◆文部省是正指導とは
1998年文部省が広島県の教育を是正するよう指導したとされるものの総称。
是正指導の内容は教育内容に関するものから学校の管理運営に関するものと多岐にわたっているが,大きくは「日の丸・君が代問題」「主任手当拠出問題」「人権学習の内容」に分けることができる。
これから考えれば,文部省是正指導の本質は「日の丸・君が代問題」「教職員組合対策」「同和教育攻撃」にあったということができる。
この是正指導により,「日の丸・君が代」の強制が行われ,組合活動に対する妨害,執拗な同和教育つぶしが行われた。
「平和教育」の内容は文部省是正指導の中に含まれていないが,「人権学習の内容」と「平和教育の内容」に関連があり,「人権教育(同和教育)つぶし」の中で平和教育否定が進んできていると考えられる。
広島の平和教育の後退は広島県教育委員会の「広島県教育資料」(広島県の教育の方針を示したもの)を比較すればよく分かる。
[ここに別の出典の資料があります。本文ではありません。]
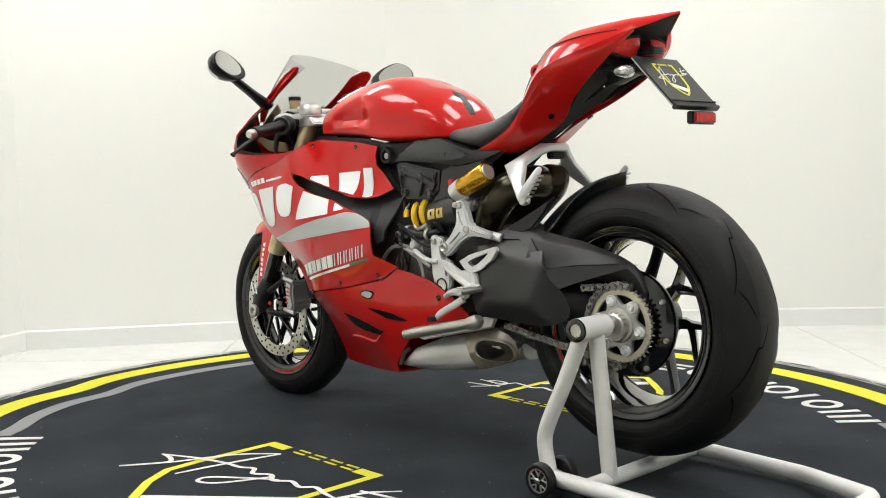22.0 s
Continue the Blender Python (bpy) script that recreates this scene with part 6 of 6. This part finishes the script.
    part("engine_bracket", slab([(-0.066, 0.606), (-0.110, 0.598), (-0.116, 0.566), (-0.098, 0.545), (-0.070, 0.556), (-0.078, 0.580)], 0.074, 0.092, 0.004), ENGINE, bike, "dark cast bracket under the shock")
    part("engine_bracket", slab([(0.052, 0.662), (0.018, 0.664), (0.008, 0.640), (0.016, 0.632), (0.044, 0.640)], 0.060, 0.088, 0.004), ENGINE, bike, "dark cast bracket over the shock")
    part("sensor_plug", join(tube([(0.020, 0.098, 0.662), (0.018, 0.100, 0.640), (0.016, 0.100, 0.632)], [0.006, 0.008, 0.005], 10, 2), rod((0.004, 0.096, 0.655), (0.004, 0.104, 0.640), 0.005)), GLOSSBLACK, bike, "black sensor plug")
    for line, r, m in (([(0.060, 0.110, 0.553), (0.020, 0.118, 0.541), (-0.030, 0.120, 0.523), (-0.075, 0.120, 0.506), (-0.112, 0.118, 0.489)], 0.0028, DARK), ([(0.050, 0.112, 0.546), (0.0, 0.118, 0.530), (-0.04, 0.120, 0.513), (-0.070, 0.122, 0.500), (-0.105, 0.120, 0.494)], 0.0026, STEEL), ([(0.021, 0.110, 0.573), (0.018, 0.112, 0.545), (0.006, 0.116, 0.516), (-0.010, 0.116, 0.480)], 0.0034, DARK), ([(-0.072, 0.104, 0.602), (-0.060, 0.110, 0.592), (-0.040, 0.108, 0.588), (-0.024, 0.104, 0.596)], 0.005, STEEL), ([(-0.012, 0.112, 0.526), (-0.016, 0.118, 0.500), (-0.008, 0.120, 0.470), (-0.014, 0.120, 0.452)], 0.0024, DARK), ([(-0.100, 0.104, 0.592), (-0.108, 0.110, 0.604), (-0.120, 0.108, 0.600), (-0.126, 0.100, 0.585)], 0.007, DARK)):
        part("engine_cable", tube(line, r, 8, 4), m, bike)
    part("cable_joint", join(tube([(-0.078, 0.121, 0.505), (-0.100, 0.120, 0.497)], 0.005, 10, 1), tube([(-0.030, 0.120, 0.523), (-0.046, 0.120, 0.517)], 0.0045, 10, 1)), STEEL, bike, "bright cable joint")
    part("case_rim", lathe([(0.0, 0.094), (0.006, 0.094), (0.008, 0.090), (0.006, 0.084), (0.0, 0.084)], (0.02, 0.112, 0.452), 48, closed=True), CALIPER, bike, "bright machined rim of the engine case")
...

是正指導以前の「広島県教育資料」によれば,「過去において,我が国の行為がアジア近隣諸国の人々に,多大な苦痛と損害を与えたことを深く自覚し,平和の意義について一層認識を深める」とあり,8月6日の取り扱いにも「原爆投下にいたった歴史や投下の目的について指導する必要がある」と2ページ(A4)に記載されていたが,是正指導以降の記載は1ページとなり,内容も「社会運動や政治運動との関係を明確に区別し,教育の中立性を確保する」等,規制を全面に押し出した内容となっている。
是正指導の根拠となったといわれる「地方教育行政の組織及び運営に関する法律」の52条は,1999年7月の地方分権一括法による地教行法の改正により,削除された。
また,文部省への報告期間とされた3年間もすでに過ぎ去っている。